Una verità nuda, che non concede scampo. Alexander Zeldin trasforma il reale in ferita: ogni dettaglio respira vita vissuta, ogni silenzio pesa come un turno di notte. Prendre soin apre la stagione del Metastasio di Prato con un teatro che non rappresenta ma espone, con la precisione quasi documentaria che ha reso il regista il “Ken Loach del palcoscenico”. Una potenza narrativa che nasce dall’assenza di finzione.
La scena è desolata, illuminata da luci al neon che invadono anche la platea: una macelleria industriale, o meglio la sua sala ristoro, dove quattro addetti alle pulizie si ritrovano dopo turni notturni estenuanti. Una scaffalatura metallica piena di detergenti, una porta a battente, le pareti piastrellate: tutto appare reale, consumato, funzionale. Il pubblico entra in un ambiente sociale prima ancora che teatrale, un “non-luogo” in cui la fatica quotidiana diventa materia scenica.
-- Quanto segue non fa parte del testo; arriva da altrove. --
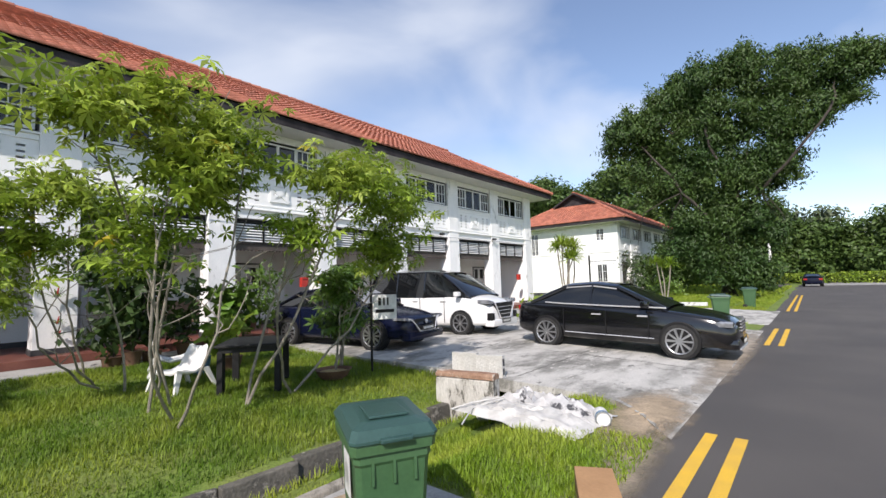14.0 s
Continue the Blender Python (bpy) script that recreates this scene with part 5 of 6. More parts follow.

Philippe, Louisa, Suzanne ed Esther lavorano per un’agenzia interinale, contratti a zero ore per quattordici notti di lavoro, in un sistema che li macina e li espelle. Nassim, il capo turno, li coordina con distacco, tenendo in equilibrio la propria precarietà e la minima autorità concessagli.
La messinscena, iperrealistica, alterna dialoghi a frammenti di lavoro vero: lo stridore della macchina lavapavimenti, i gesti ripetuti e meccanici, le pause segnate da silenzi condivisi. Quando infine irrompe il “vero” ambiente di lavoro, la macelleria con i macchinari sporchi di sangue, i brandelli di carne appesi, il fetore, la scena si apre come una ferita collettiva. Quel sangue, figurativo e mentale, si espande fino a sommergere lo sguardo dello spettatore, chiamato a condividere l’odore, la fatica, la vergogna di un mestiere invisibile.
Nella versione francese di Beyond Caring, Patrick d’Assumçao, Lamya Regragui, Charline Paul, Juliette Speck e Nabil Berrehil formano un ensemble intenso e misurato, capace di restituire la fragilità dei personaggi con una verità disarmante.
Zeldin costruisce la propria drammaturgia con la precisione dell’inchiesta e il pudore della poesia. Nella ripetizione dei gesti, nella lingua asciutta e nei silenzi carichi di attesa, si percepisce un’eco pinteriana: vite sospese, ansie trattenute, dignità ostinata. Ogni personaggio porta con sé una scheggia di vita frantumata, un figlio lontano, una separazione, la paura del nulla. Eppure, in quell’inferno notturno, nasce una forma di solidarietà, fragile e necessaria.
Un atto politico senza proclami, che mostra l’umanità che resiste nell’oscurità: l’eroismo minimo di chi ripulisce gli scarti della società. Alexander Zeldin espone senza filtri la vita precaria e del lavoro invisibile, dove la scena diventa ferita e testimonianza. Nella crudezza dei neon restituisce la dignità della fatica e la fragile forza di una fraternità che sopravvive al disincanto. Prendre soin non consola, ma illumina. E in quella luce fredda, intermittente, rimane l’atto più umano di tutti: prendersi cura, anche quando sembra impossibile.